CHAPTER 21
DRIVING TO A TOWN CALLED YESTERDAY
I may not be a great traveller, but when I do choose to travel, I could travel any distance. I only travel to “future” but this time was different, I had to journey to the town called yesterday.
I had walked a long distance to get to the center of a green park in my city. As I sat down on the molded seats under one of the huts that characterized the park environment, I was hit by the sudden blow of yesterday. My eyes steered at some young kids who were busy at the fun machines that dotted the park. As I watched those little ones, I reminisced time when I would have jumped on those machines. Now it would be odd jumping on them. I’m grown
You might have had one of such dotting mind travels. The words “I wish” come through your vocals. You wish you could go back to when you were a child and repeat the same games you played. You still wish the skipping ropes could go rolling over your head and the street ball games could continue as you run feverishly under the heat of the sun.
Remember those days of playing squares or hitting nails, carrying toy babies or flying paper airplanes, jumping on mummy’s back or sitting on daddy’s neck, playing the mummy daddy game or keeping a large collection of wallpapers of famous heroes. Now you are grown.
If you had an opportunity to go back to yesterday, to that time when you were a kid, what would you love to do again? Lionel Richie gave his own answer as “if I could turn back the hands of time, I would like to dance with my father again.”
Pondering over how much has changed, I remember praying along with my peers that we should grow up fast become fathers and mothers and create the change we want. We have grown, some of us have married, others are hoping, and then it hits us that we have missed something. Yes, we have missed something. We no longer can play the hide and seek games, listen to tales by moonlight. We are no longer thrilled with Barney and friends, Superman, Spiderman, Robocop, and all the frills that caught our fancy those little days.

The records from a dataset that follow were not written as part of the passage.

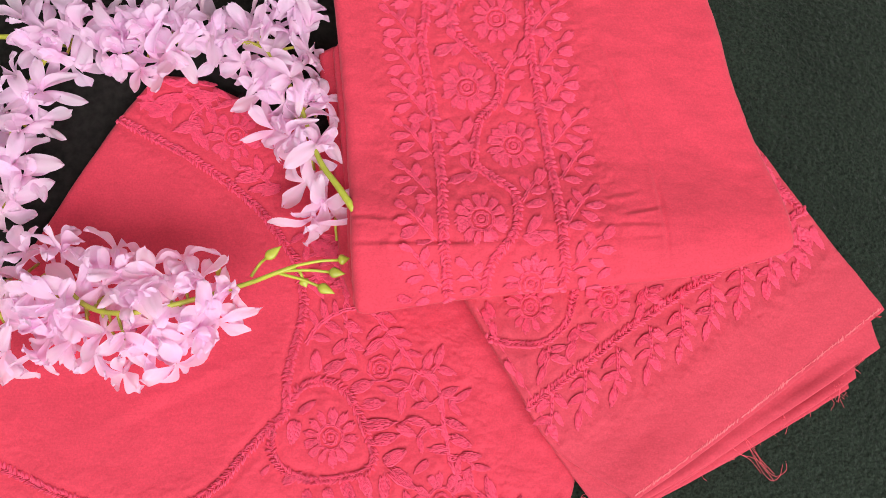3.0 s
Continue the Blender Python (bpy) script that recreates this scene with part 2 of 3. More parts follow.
def shell(wide, x):
    """Half the width of a fan-shaped leaf, which is widest past its middle and ends bluntly."""
    x = min(1.0, max(0.0, x))
    return wide * (0.42 + 0.58 * step(0.0, 0.58, x)) * math.sqrt(max(0.12, 1 - (max(0.0, x - 0.56) / 0.5) ** 2))


def leaf_mesh(name, outline, wide, seed, rows=4, per=4, rough=0.07):
    """A padded leaf of long and short stitches that follow its outline, with an uneven rim; wide is the half width."""
    rng = random.Random(seed)
    verts, faces = [], []
    for i in range(9):
        x = 0.05 + 0.84 * i / 8
        half = 0.84 * outline(wide, x) * (1 - 0.35 * (i == 8))
        for j in range(5):
            a = math.pi * j / 4
            verts.append(Vector((x * UNIT, half * UNIT * math.cos(a), 0.0011 * math.sin(a) - 0.0005)))
    for i in range(8):
        for j in range(4):
            q = i * 5 + j
            faces.append((q, q + 1, q + 6, q + 5))
    for r in range(rows):
        v = 1.70 * (r + 0.5) / rows - 0.85
        reach = 1.0 - 0.20 * abs(v) ** 1.4 + rng.uniform(-rough, rough)
        begin = 0.08 * abs(v) + rng.uniform(-0.02, 0.06)
        for k in range(per):
            x = begin + (reach - begin) * (k + 0.5 + (0.25 if r % 2 else -0.15) + rng.uniform(-0.12, 0.12)) / (per + 0.1)
            slope = (outline(wide, x + 0.06) - outline(wide, x - 0.06)) / 0.12
            turn = math.degrees(math.atan(0.9 * v * slope)) + (7 if r % 2 else -7) + 8 * v + rng.uniform(-11, 11)
            ln = (reach - begin) / per * rng.uniform(1.25, 1.75) * UNIT
            lift = 0.0005 * math.sqrt(max(0, 1 - v * v)) + rng.uniform(0, 0.0003)
            m = Matrix.Translation((x * UNIT, v * outline(wide, x) * UNIT, lift)) @ Matrix.Rotation(radians(turn), 4, "Z")
            lay_stitch(verts, faces, m, ln, 1.80 * wide / rows * UNIT * rng.uniform(0.80, 1.10) * (0.72 + 0.28 * outline(wide, x) / wide), 0.0011 * rng.uniform(0.65, 1.25))
    return mesh_of(name, verts, faces, thread)


LEAVES = [leaf_mesh("embroidered_leaf", pointed, 0.225 + 0.014 * k, k, 4, 4 + k % 2, 0.12) for k in range(6)]
BROAD = [leaf_mesh("embroidered_leaf", pointed, 0.265 + 0.018 * k, 20 + k, 5, 5, 0.12) for k in range(4)]
FANS = [leaf_mesh("embroidered_leaf", shell, 0.285 + 0.014 * k, 60 + k, 4 + k % 2, 5, 0.13) for k in range(6)]
PETALS = [leaf_mesh("embroidered_petal", shell, 0.300 + 0.022 * k, 40 + k, 4, 4, 0.12) for k in range(4)]


def on_cloth(cloth, x, y, angle, size, sink=0.0):
    """A frame on the cloth whose x axis runs at the angle (degrees)."""
    p, nrm = cloth.at(x, y)
    if p is None:
        return None
    if nrm.z < 0:
        nrm = -nrm
    ahead = Vector((math.cos(radians(angle)), math.sin(radians(angle)), 0))
    ahead = (ahead - nrm * ahead.dot(nrm)).normalized()
    side = nrm.cross(ahead)
    cloth.pin((x, y))
    m = Matrix((ahead, side, nrm)).transposed().to_4x4()
    return Matrix.Translation(p - nrm * sink) @ m @ Matrix.Diagonal((size, size, size, 1))


def add_stitch(verts, faces, cloth, x, y, angle, length, width, high):
    """One plump stitch, lying on the cloth, into a joined mesh."""
    m = on_cloth(cloth, x, y, angle, 1.0)
    if m is not None:
        lay_stitch(verts, faces, m, length, width, high)


def rope(verts, faces, cloth, pts, pitch=0.0028, fat=0.0018, high=0.0010, closed=False):
    """A line of chain stitch on the cloth: links laid end to end, a little out of line."""
    path = smooth_path([*pts, pts[0]] if closed else pts, pitch)
    for k, (p, q) in enumerate(zip(path, path[1:])):
        mid, d = (p + q) / 2, q - p
        sway = 6 if k % 2 else -6
        add_stitch(verts, faces, cloth, mid.x, mid.y, math.degrees(math.atan2(d.y, d.x)) + sway, 1.22 * d.length, fat, high)


def braid(name, cloth, pts, width, parent, pitch=0.0021, slant=46, seed=1, label=""):
    """A plaited band: two columns of short stitches that slant to the middle and lie over one another there."""
    rng = random.Random(seed)
    verts, faces = [], []
    path = smooth_path(pts, pitch)
    for i, p in enumerate(path):
        d = (path[min(i + 1, len(path) - 1)] - path[max(i - 1, 0)]).normalized()
        ang = math.degrees(math.atan2(d.y, d.x))
        side = Vector((-d.y, d.x, 0))
        for c in (-1, 1):
            q = p + side * (c * width * rng.uniform(0.17, 0.24)) + d * (pitch * (0.25 * c + rng.uniform(-0.22, 0.22)))
            turn = ang + c * slant + rng.uniform(-24, 24)
            add_stitch(verts, faces, cloth, q.x, q.y, turn, width * 0.58 * rng.uniform(0.75, 1.25), 0.0014 * rng.uniform(0.75, 1.2), 0.0014 * rng.uniform(0.7, 1.3))
        if rng.random() < 0.4:
            q = p + side * (width * rng.uniform(-0.22, 0.22)) + d * (pitch * rng.uniform(-0.4, 0.4))
            add_stitch(verts, faces, cloth, q.x, q.y, ang + rng.choice((-1, 1)) * rng.uniform(10, 60), width * rng.uniform(0.36, 0.52), 0.0012, 0.0014)
    return part(name, mesh_of(name, verts, faces, thread), parent, None, label, "stuff")


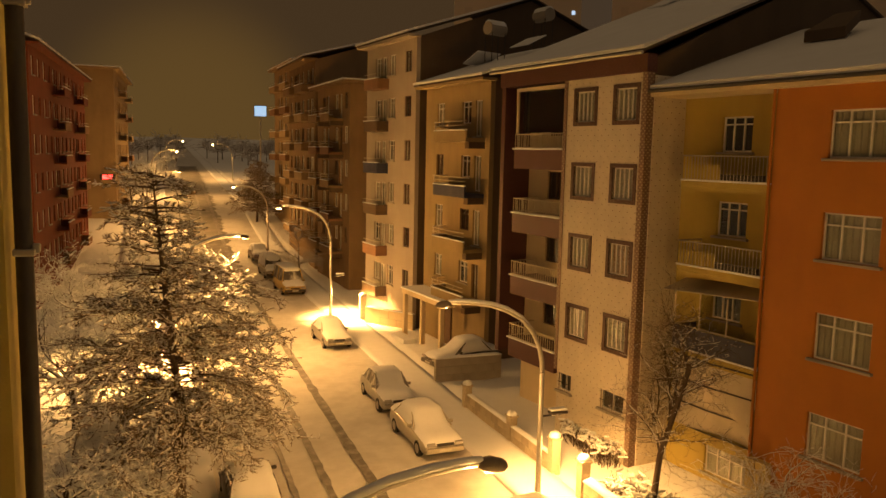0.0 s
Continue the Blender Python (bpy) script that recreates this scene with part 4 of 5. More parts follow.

What happened to our soccer gods, the ones we idolized when we were young? Where are the Jayjays, the Olisehs, the Kanus, the Bechams, the Zidanes, the Ronaldos, the Robertos, the Figos of the football world? These were men we idolized whose shirt numbers we made claim to on the back of our school seats. You are iconic if compared to those famous ones in style of play. Their time is long gone.
When you listen to the giggle of a child, you wish you could giggle along. But you are so encumbered with thoughts of “how do I survive?” You seem dazed by tomorrow’s needs, things that were not part of life those growing years.
As we grow older, we begin to desire to grow younger. We want to return to yesterday and lay there for as long as we can. Ladies want baby looking skins that will make them look under eighteen forever. Men want to be forever young. It is a great desire that falls in the “I wish” class. It is impossible. We will give way somehow whether willingly or unwillingly to the cold hands of ageing.
Here is a thought that pricked my heart as I pondered on having an opportunity to get on the merry go round in the park without being considered too young. Having a child with me was the answer.
If I had a child, I would have taken him or her to the park and then say honey let us play on the merry go round. I would be returning to childhood playing football with my son, skipping with my daughter, running the bag race with my children and having us play the football console. I would not have looked odd because I was doing it with someone who has a right to it. I would be considered a great dad
Your children could give you the yesterday you want to have if you choose to make their today better than what you had.